» **What is asked**
Look below for the line containing "3. More parts follow."; from there through the line containing "bevel, seg, m)", both lines included, please set down each line exactly and nothing else.
********************
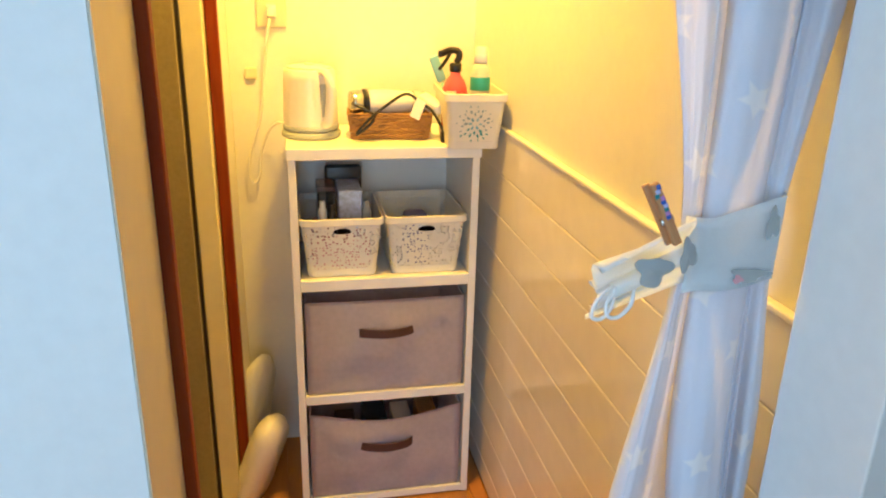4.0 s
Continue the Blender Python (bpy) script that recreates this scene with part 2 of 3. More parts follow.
def add_box(bm, x0, x1, y0, y1, z0, z1, bevel=0.0, seg=2, m=None):
    g = bmesh.ops.create_cube(bm, size=1)
    vs = g["verts"]
    bmesh.ops.scale(bm, vec=(x1 - x0, y1 - y0, z1 - z0), verts=vs)
    bmesh.ops.translate(bm, vec=((x0 + x1) / 2, (y0 + y1) / 2, (z0 + z1) / 2), verts=vs)
    if m is not None:
        bmesh.ops.transform(bm, matrix=m, verts=vs)
    if bevel:
        es = list({e for v in vs for e in v.link_edges})
        bmesh.ops.bevel(bm, geom=es, offset=bevel, segments=seg, profile=0.5, affect="EDGES")
    return bm


def box(x0, x1, y0, y1, z0, z1, bevel=0.0, seg=2, m=None):
    return add_box(bmesh.new(), x0, x1, y0, y1, z0, z1, bevel, seg, m)


def lathe(profile, n=32, m=None):
    """A turned shape from (radius, height) pairs."""
    bm = bmesh.new()
    rings = [[bm.verts.new((r * math.cos(2 * math.pi * i / n), r * math.sin(2 * math.pi * i / n), z)) for i in range(n)] for r, z in profile]
    for a, b in zip(rings, rings[1:]):
        for i in range(n):
            bm.faces.new((a[i], a[(i + 1) % n], b[(i + 1) % n], b[i]))
    bm.faces.new(rings[0][::-1])
    bm.faces.new(rings[-1])
    if m is not None:
        bmesh.ops.transform(bm, matrix=m, verts=bm.verts)
    return bm


def smooth_line(pts, n=8):
    """Catmull-Rom points through pts."""
    p = [Vector(q) for q in pts]
    p = [2 * p[0] - p[1]] + p + [2 * p[-1] - p[-2]]
    out = []
    for a, b, c, d in zip(p, p[1:], p[2:], p[3:]):
        for i in range(n):
            t = i / n
            out.append(0.5 * (2 * b + (c - a) * t + (2 * a - 5 * b + 4 * c - d) * t * t + (3 * b - a - 3 * c + d) * t ** 3))
    return out + [p[-2]]


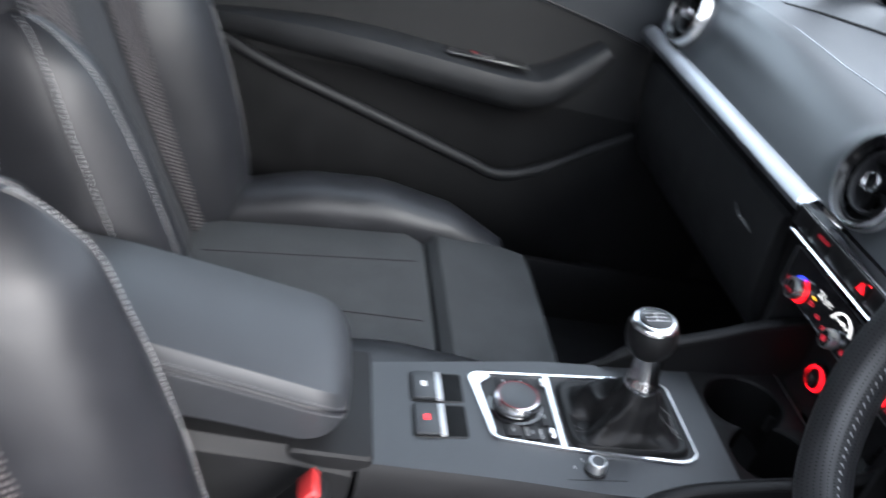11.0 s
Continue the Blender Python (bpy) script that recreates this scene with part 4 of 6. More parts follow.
********************
» **Task output**
Continue the Blender Python (bpy) script that recreates this scene with part 2 of 3. More parts follow.
def add_box(bm, x0, x1, y0, y1, z0, z1, bevel=0.0, seg=2, m=None):
    g = bmesh.ops.create_cube(bm, size=1)
    vs = g["verts"]
    bmesh.ops.scale(bm, vec=(x1 - x0, y1 - y0, z1 - z0), verts=vs)
    bmesh.ops.translate(bm, vec=((x0 + x1) / 2, (y0 + y1) / 2, (z0 + z1) / 2), verts=vs)
    if m is not None:
        bmesh.ops.transform(bm, matrix=m, verts=vs)
    if bevel:
        es = list({e for v in vs for e in v.link_edges})
        bmesh.ops.bevel(bm, geom=es, offset=bevel, segments=seg, profile=0.5, affect="EDGES")
    return bm


def box(x0, x1, y0, y1, z0, z1, bevel=0.0, seg=2, m=None):
    return add_box(bmesh.new(), x0, x1, y0, y1, z0, z1, bevel, seg, m)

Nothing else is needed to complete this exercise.